**Available data**
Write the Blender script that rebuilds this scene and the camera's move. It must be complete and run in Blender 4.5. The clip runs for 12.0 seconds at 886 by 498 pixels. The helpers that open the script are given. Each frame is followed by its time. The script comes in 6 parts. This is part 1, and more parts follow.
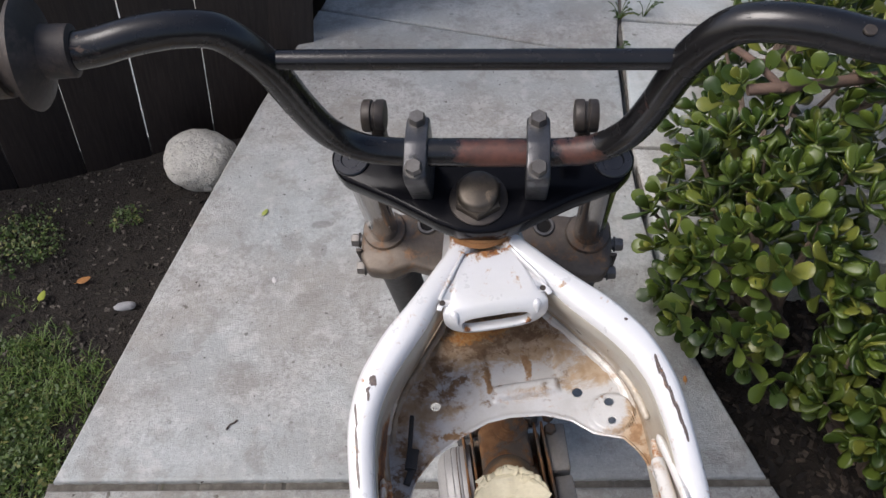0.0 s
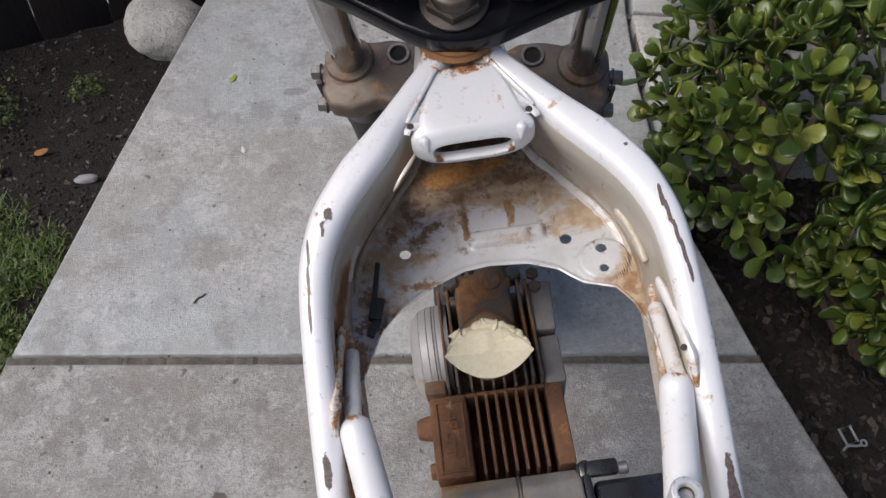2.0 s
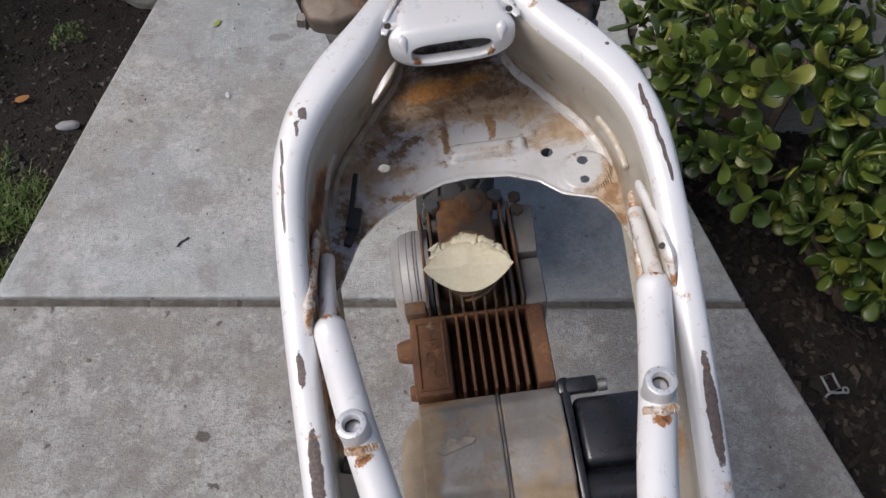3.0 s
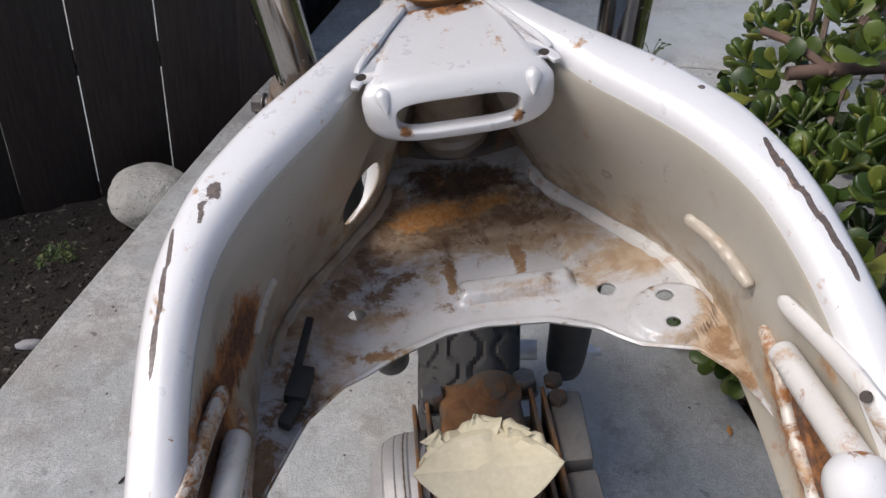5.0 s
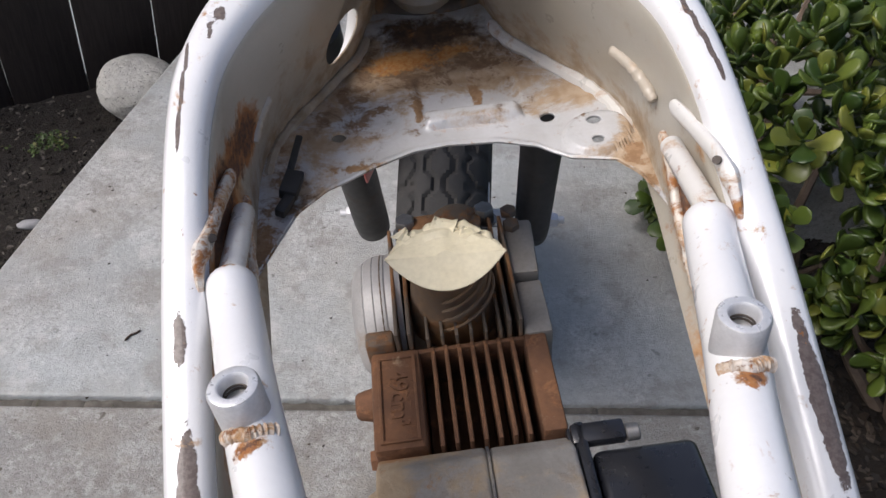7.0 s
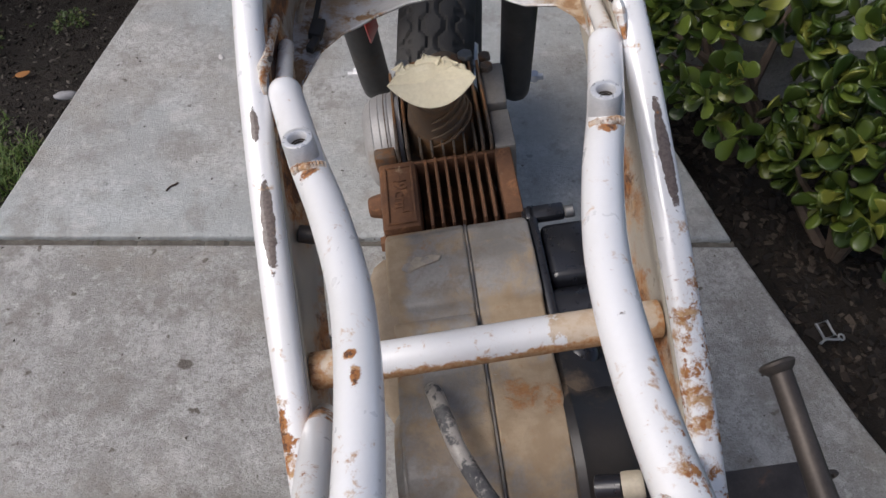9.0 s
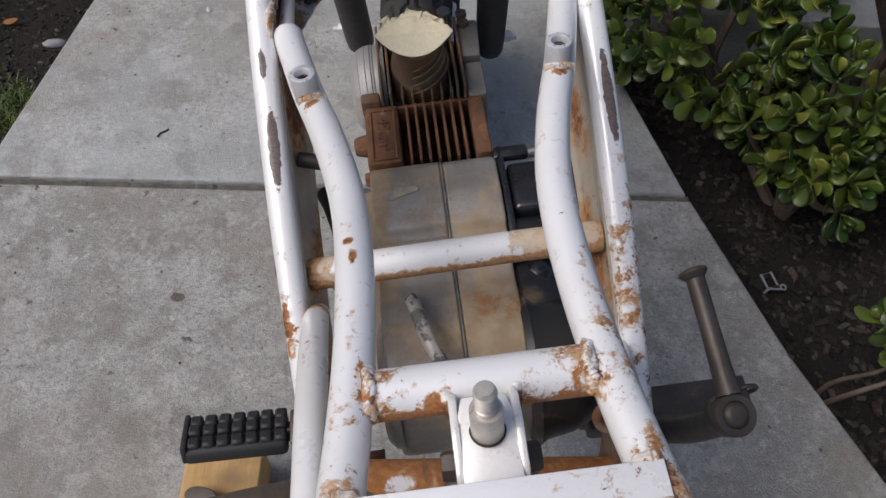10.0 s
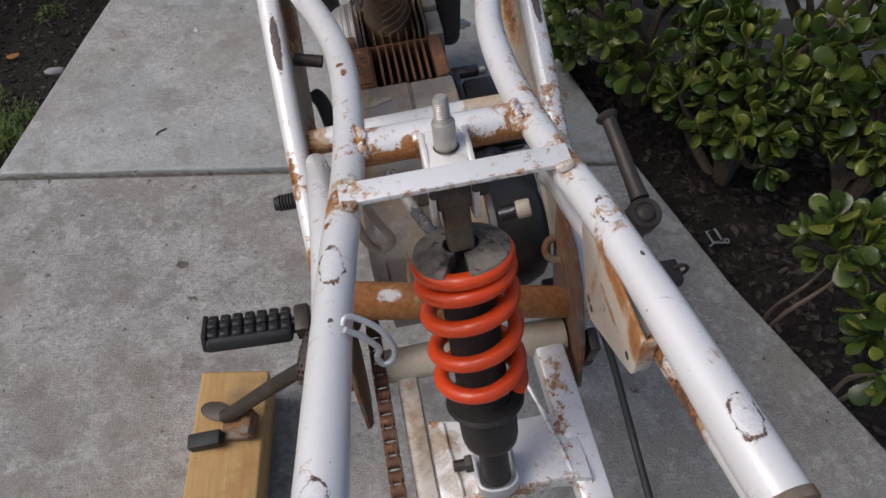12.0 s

---

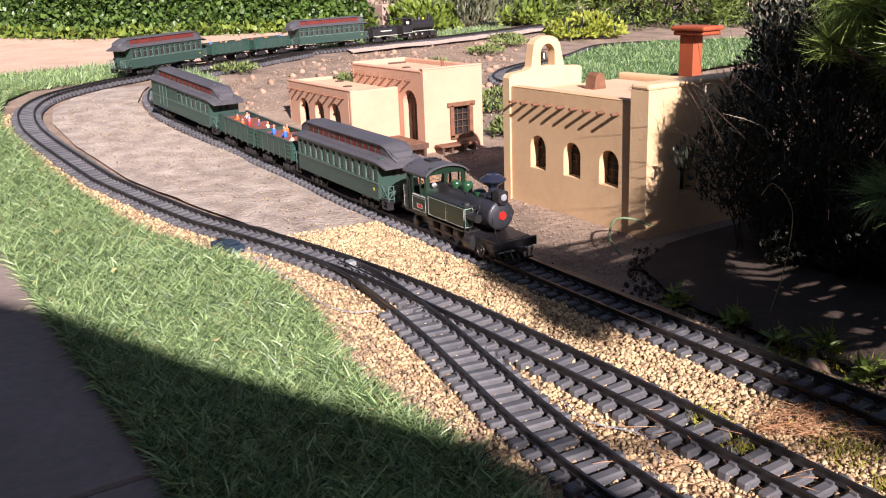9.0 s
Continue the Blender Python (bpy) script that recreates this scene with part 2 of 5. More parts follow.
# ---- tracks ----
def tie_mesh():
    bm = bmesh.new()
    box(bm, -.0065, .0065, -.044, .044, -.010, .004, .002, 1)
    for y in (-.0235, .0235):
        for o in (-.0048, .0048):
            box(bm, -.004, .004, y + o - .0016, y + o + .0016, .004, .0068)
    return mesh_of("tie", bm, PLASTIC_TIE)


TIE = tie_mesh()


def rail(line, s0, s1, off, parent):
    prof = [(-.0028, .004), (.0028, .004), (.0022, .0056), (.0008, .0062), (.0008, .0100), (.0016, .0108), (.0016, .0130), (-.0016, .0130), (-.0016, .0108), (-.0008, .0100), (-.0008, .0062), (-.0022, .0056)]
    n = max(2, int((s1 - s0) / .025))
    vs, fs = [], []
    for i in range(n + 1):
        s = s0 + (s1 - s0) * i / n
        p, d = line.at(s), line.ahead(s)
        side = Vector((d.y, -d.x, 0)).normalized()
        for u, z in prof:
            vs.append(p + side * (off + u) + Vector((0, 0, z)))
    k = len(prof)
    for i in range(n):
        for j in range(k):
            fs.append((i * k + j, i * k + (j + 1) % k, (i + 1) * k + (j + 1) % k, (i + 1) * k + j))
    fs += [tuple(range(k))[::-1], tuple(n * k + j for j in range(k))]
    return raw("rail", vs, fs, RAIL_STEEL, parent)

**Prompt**
Working from the entries above, return all lines that contain "this".

**Correct output**
Write the Blender script that rebuilds this scene and the camera's move. It must be complete and run in Blender 4.5. The clip runs for 12.0 seconds at 886 by 498 pixels. The helpers that open the script are given. Each frame is followed by its time. The script comes in 6 parts. This is part 1, and more parts follow.
Continue the Blender Python (bpy) script that recreates this scene with part 2 of 5. More parts follow.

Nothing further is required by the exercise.